His wife suggests he write about it, to ease his mind, and as he begins to do so we flash back to the years he's recalling,
the body of the film's narrative. But the same middle-aged actor is cast as the writer when young -- a miscalculation which
the film never recovers from. It just doesn't make sense, and neither does much else in the tale.
The middle-aged actor plays an idealistic youth who catches a brief glimpse of a beautiful women when her carriage knocks
him down in the street one day. He becomes obsessed with her, loses his job and his scruples, meets another woman who looks
like his "phantom" and squanders part of his aunt's fortune keeping this second woman as his mistress, which eventually
lands him in jail.
The Film Forum program notes indicate that the "phantom", played in both incarnations by Lya de Putti, is scamming
the old boy in collaboration with his aunt, but this is never made clear in the film itself -- not that anyone could possibly
care.
One always suspects that Murnau is working with tongue in cheek when he takes on material like this -- subverting it by
taking its preposterous twists and turns a bit TOO seriously. This suspicion is partly confirmed here, when one of the "youth's"

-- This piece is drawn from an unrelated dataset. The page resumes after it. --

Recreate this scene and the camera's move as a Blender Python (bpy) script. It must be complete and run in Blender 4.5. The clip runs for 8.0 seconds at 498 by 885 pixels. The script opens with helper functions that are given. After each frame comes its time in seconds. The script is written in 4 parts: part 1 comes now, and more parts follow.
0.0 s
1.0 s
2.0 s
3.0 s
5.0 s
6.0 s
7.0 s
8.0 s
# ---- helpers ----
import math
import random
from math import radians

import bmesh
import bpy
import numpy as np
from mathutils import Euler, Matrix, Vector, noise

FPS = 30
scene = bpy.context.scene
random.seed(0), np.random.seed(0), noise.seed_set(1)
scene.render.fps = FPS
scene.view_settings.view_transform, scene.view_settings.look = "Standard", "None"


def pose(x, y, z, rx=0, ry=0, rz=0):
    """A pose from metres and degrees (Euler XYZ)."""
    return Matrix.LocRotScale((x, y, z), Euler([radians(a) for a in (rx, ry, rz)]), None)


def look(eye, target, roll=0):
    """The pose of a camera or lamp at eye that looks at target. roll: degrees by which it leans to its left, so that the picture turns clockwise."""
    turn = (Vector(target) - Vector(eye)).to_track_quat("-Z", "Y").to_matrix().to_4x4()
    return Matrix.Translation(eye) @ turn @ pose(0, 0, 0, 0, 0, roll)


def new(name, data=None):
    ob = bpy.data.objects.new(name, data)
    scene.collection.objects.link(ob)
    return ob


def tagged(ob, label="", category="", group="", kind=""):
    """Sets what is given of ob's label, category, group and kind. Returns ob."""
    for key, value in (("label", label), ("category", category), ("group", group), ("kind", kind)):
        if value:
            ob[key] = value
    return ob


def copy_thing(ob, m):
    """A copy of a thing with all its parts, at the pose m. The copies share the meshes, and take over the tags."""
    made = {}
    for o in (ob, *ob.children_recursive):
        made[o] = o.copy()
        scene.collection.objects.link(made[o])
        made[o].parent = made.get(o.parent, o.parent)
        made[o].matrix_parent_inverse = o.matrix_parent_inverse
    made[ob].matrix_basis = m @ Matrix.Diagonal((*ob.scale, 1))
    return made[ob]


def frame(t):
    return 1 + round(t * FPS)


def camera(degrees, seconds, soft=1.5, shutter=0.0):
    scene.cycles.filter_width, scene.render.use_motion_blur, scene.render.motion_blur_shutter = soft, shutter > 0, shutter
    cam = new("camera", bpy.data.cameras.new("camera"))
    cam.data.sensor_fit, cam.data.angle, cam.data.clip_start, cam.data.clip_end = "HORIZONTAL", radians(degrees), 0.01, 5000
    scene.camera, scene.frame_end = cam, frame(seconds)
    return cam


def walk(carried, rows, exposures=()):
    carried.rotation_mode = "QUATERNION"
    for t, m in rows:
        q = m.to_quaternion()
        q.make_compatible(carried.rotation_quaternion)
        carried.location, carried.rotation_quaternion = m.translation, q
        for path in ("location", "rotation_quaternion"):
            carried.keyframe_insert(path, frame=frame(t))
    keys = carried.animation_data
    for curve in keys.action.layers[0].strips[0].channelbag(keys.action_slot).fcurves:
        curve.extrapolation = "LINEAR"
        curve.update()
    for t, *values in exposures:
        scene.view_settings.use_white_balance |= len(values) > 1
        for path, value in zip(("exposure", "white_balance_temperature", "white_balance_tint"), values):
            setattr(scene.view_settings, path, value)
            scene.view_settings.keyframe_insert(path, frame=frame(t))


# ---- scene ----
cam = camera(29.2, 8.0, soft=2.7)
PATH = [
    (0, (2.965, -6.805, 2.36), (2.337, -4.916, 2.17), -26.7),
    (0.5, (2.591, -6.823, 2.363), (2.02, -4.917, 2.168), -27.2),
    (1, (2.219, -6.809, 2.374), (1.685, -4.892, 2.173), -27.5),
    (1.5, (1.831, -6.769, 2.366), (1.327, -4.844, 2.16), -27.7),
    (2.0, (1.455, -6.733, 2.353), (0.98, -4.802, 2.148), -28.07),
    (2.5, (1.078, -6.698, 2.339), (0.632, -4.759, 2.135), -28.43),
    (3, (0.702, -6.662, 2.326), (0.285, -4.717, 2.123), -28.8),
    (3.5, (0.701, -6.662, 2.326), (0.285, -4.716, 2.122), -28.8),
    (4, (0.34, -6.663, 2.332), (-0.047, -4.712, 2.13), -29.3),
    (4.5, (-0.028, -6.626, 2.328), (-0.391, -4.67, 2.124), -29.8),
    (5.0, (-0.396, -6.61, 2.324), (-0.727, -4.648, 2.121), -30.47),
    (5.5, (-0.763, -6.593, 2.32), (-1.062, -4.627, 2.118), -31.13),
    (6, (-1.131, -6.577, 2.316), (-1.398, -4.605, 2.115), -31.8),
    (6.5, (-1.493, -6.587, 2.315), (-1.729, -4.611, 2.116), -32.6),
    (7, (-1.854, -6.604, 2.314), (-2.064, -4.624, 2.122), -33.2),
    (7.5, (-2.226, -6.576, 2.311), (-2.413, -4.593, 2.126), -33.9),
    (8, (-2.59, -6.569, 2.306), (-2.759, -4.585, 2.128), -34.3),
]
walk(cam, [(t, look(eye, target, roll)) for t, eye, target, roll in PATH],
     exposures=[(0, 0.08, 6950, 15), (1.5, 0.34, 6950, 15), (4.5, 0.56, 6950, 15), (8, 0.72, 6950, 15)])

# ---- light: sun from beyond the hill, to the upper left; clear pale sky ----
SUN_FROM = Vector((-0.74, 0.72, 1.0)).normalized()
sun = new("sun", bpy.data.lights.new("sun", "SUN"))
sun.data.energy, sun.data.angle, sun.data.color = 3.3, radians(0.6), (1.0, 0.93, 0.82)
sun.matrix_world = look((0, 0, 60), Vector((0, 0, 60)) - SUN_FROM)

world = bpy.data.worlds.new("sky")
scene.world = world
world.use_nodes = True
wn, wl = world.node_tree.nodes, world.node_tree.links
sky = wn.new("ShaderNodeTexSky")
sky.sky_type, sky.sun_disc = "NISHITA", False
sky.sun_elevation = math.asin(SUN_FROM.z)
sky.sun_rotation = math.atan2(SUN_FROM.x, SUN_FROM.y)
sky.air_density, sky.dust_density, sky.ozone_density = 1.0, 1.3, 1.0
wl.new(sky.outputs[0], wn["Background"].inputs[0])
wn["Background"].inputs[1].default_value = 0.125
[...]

disreputable companions says, "With the right costumes we could put on a pretty good melodrama." In fact there's
nothing wrong with the costumes here, but little right with any of the rest of it.
I personally don't get Lya de Putti. She has a wonderful iconic face in stills, and sometimes in stasis on moving picture
film, but she doesn't move well -- her plump pear-shaped body never suggests sensuality to me, although de Putti postures
as though it might suggest something of the sort to somebody. I really can't imagine why she became a star.

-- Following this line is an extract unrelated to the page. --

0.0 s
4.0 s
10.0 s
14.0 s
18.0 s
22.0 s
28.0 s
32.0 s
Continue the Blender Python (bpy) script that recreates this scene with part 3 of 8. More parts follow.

Lil Dagover, without much to do as the "youth's" true-hearted admirer, is briefly charming.
Janet Bergstrom has made a straightforward no-frills documentary called "Four Devils: Traces Of A Lost Film"

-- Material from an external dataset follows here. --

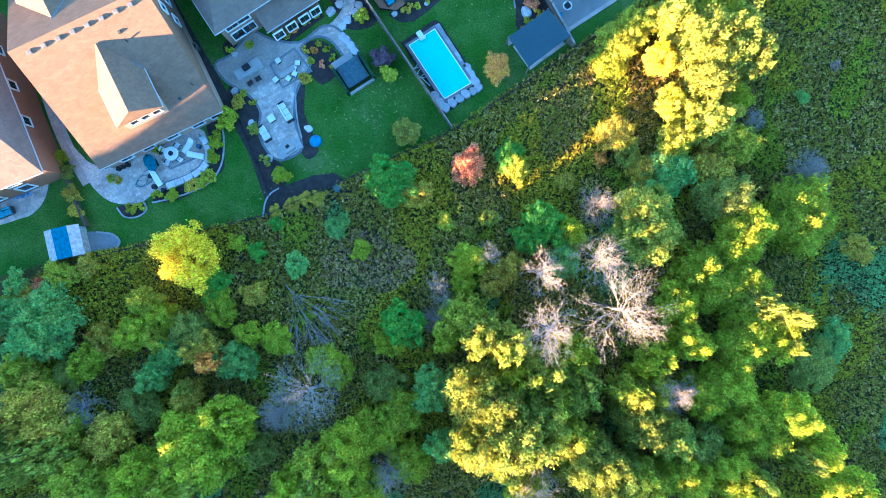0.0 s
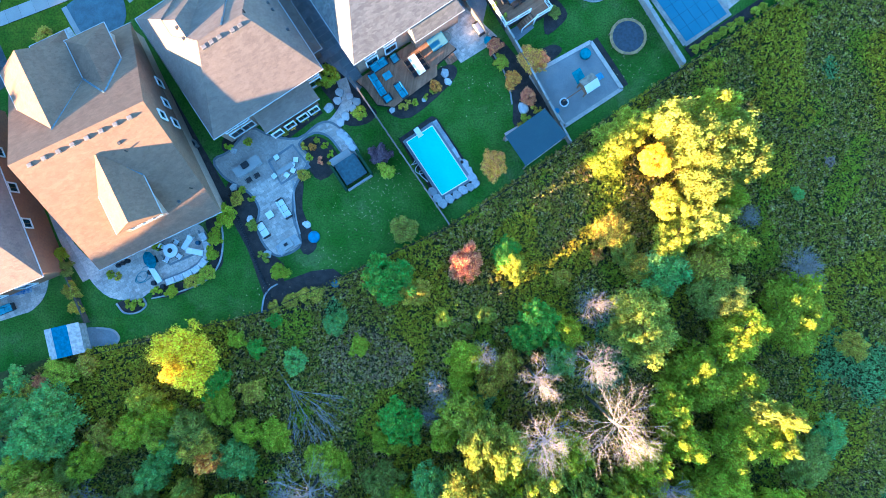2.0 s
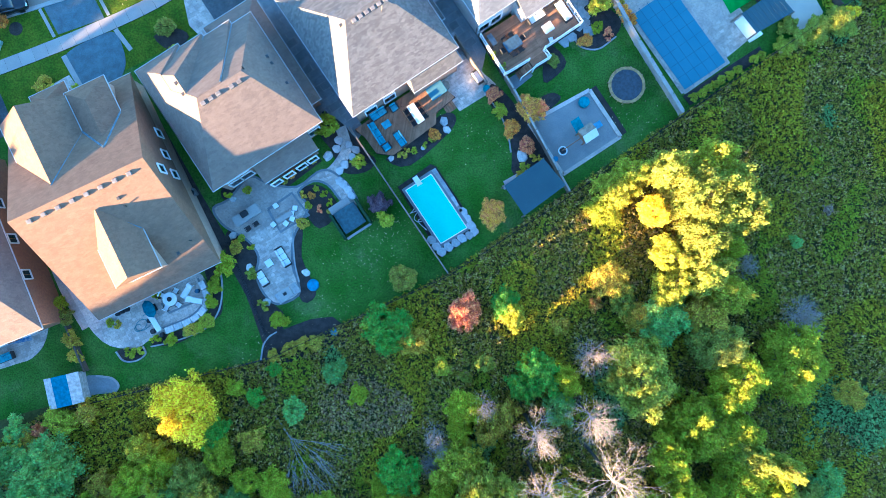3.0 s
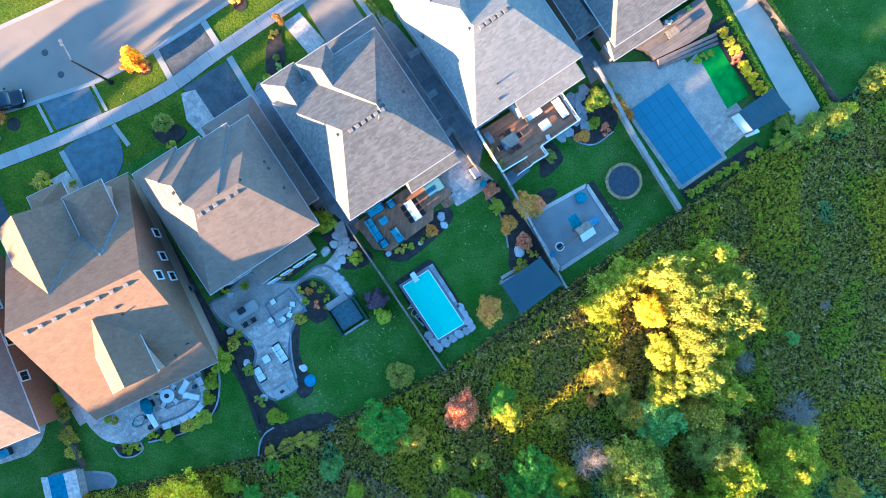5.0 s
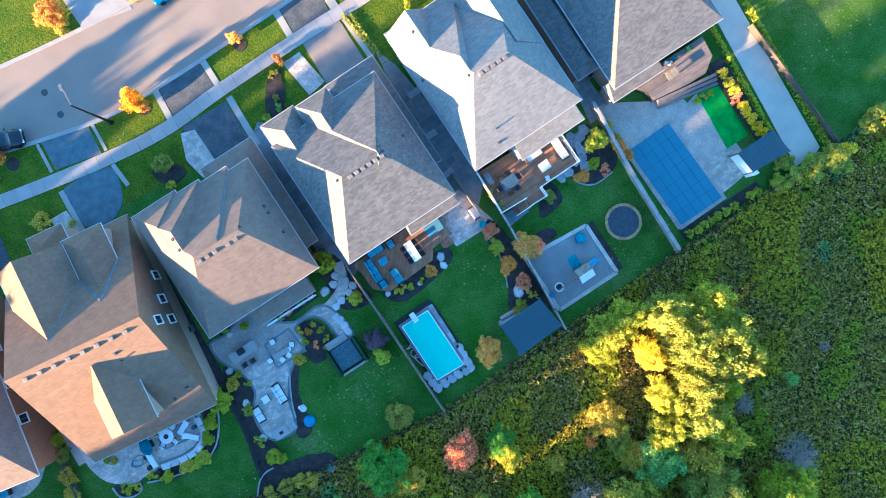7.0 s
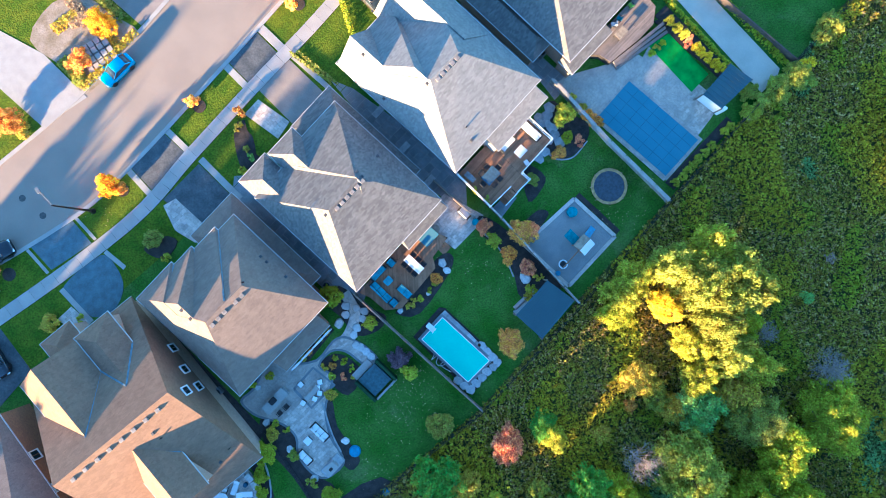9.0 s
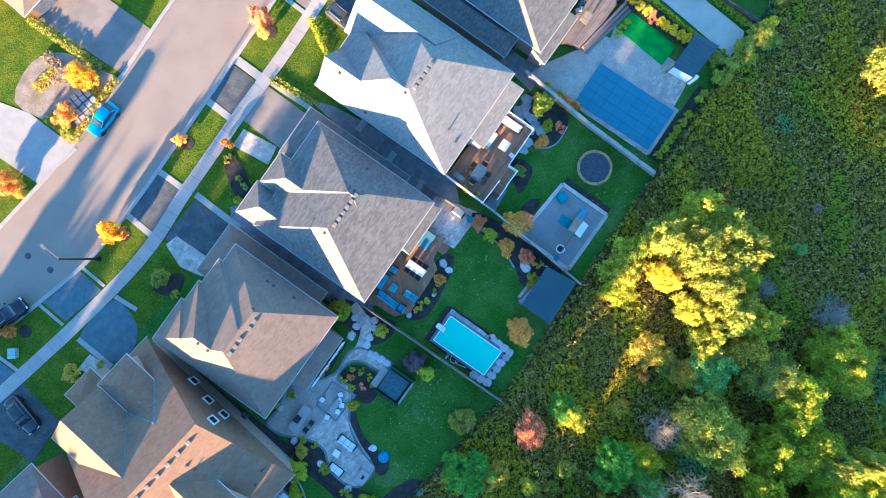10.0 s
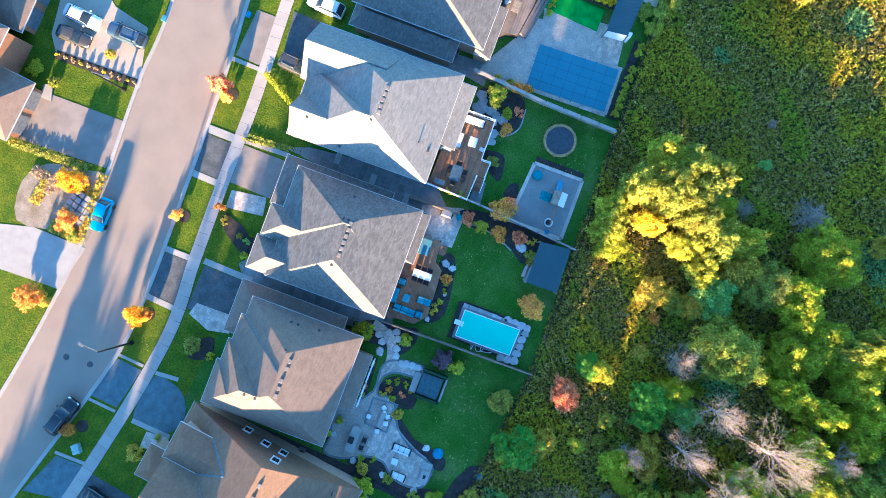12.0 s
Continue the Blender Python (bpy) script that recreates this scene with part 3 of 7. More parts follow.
GROVE_E = [
    ("green", -31.9, -7.9, 4.5, 2.3), ("green", -29.1, -6.1, 4, 1.9), ("emerald", -23.5, -2.9, 4, 1.9), ("green", -23.0, -5.3, 4, 2), ("olive", -19.4, -3.8, 3, 1.6), ("emerald", -19.3, 0.6, 2.2, 1.2),
    ("teal", -10.6, 3.5, 2.2, 1.5), ("teal", -15.1, -0.7, 2.4, 1.6), ("emerald", -17.3, 3.7, 1.8, 0.97), ("green", -17.0, -8.5, 4, 2), ("green", -19.9, -8.1, 4, 1.7), ("dark", -25.6, -7.9, 5, 2.5),
    ("teal", -28.0, -10.0, 4.5, 2), ("green", -36.7, -10.8, 5, 2.1), ("dark", -38.8, -12.1, 4, 1.8), ("lime", -29.5, -8.5, 4.5, 1.8), ("orange", -23.5, -10.8, 6, 1.6), ("teal", -20.9, -10.8, 5.5, 2.4),
    ("olive", -24.8, -9.1, 6, 2), ("olive", -26.1, -14.6, 5, 2), ("gold", -26.3, -13.7, 5.5, 1.1), ("olive", -40.6, -16.1, 9, 4),
]
GROVE_F = [
    ("gold", -42.8, -19.9, 12, 3.4), ("gold", -39.8, -19.2, 11.5, 2.8), ("gold", -45.5, -17.5, 11.5, 3.0), ("lime", -36.8, -22.8, 8, 3.2), ("olive", -33.9, -18.5, 6, 2.8), ("green", -24.4, -19.5, 9, 4.7), ("green", -21.2, -16.4, 9, 2.9), ("green", -30.8, -22.5, 8, 3.3),
    ("gold", -24.1, -22.0, 9, 1.7), ("lime", -28.0, -23.1, 8, 2.4), ("green", -38.6, -17.7, 6, 2.4), ("dark", -31.1, -15.6, 4, 2.4), ("dark", -19.2, -20.3, 4.5, 2.4), ("teal", -29.7, -12.3, 5, 2.1),
    ("green", -11.9, -10.8, 5, 2.1), ("green", -9.4, -19.9, 8.5, 3.4), ("lime", -12.2, -21.5, 9, 2.7), ("gold", -12.7, -22.6, 9, 1.5), ("green", -14.6, -23.1, 8, 2.7), ("green", -6.6, -18.2, 5, 2.8),
    ("green", -4.1, -16.3, 4.5, 2.9), ("teal", -0.6, -13.8, 5, 2.5), ("green", -3.2, -21.5, 4.5, 2.7), ("teal", 0.6, -19.7, 5, 2.1),
]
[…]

about Murnau's most famous vanished work. She uses production stills and drawings, surviving treatment and script drafts,
intertitle lists and reviews of the time to try and give us a sense of what the film was like.
From the evidence it seems to have been a charming, visually elaborate fable about four orphaned kids who grow up together
in the circus and eventually perform together as a team of high-flying acrobats called "The Four Devils". Janet
Gaynor, the only major star in the picture, loves one of the other guys in the act, but he's seduced away from her and the
circus by an aristocratic vamp -- a familiar enough Murnau theme.
The movie originally had a spectacular tragic ending, but a happy one was substituted by Murnau before its premiere (as
a silent film.) For reasons that Bergstrom cannot identify -- perhaps they are simply not known -- Murnau and Fox were becoming
disenchanted with each other after "Sunrise". "Four Devils" was reworked extensively for a sound release
without Murnau's participation -- the story was changed, long talking sequences were shot and the ending was modified yet
again. The result seems to have been far inferior to Murnau's original silent version, even as amended by the happy ending
he shot.
All versions of the film have been lost.
Some reviewers of the time found the film emotionally unconvincing -- it seems to have offered the same sort of simple-minded
moralizing that bothers many people in "Sunrise" -- but the film's cinematography was nominated for an Academy Award
and the atmospheric sketches of various scenes by the film's designer and descriptions of some of the moving camera shots
suggest that it was a visual feast. One suspects that Murnau's plastic imagination may have invested the modest tale with
mythic dimensions which no plot summary could ever convey -- as no plot summary can ever convey the power of "Sunrise".
The milieu of the circus strikes me as a rich subject for Murnau's eye -- and the thought of what images might have vanished
forever with the last print of this film is heartbreaking.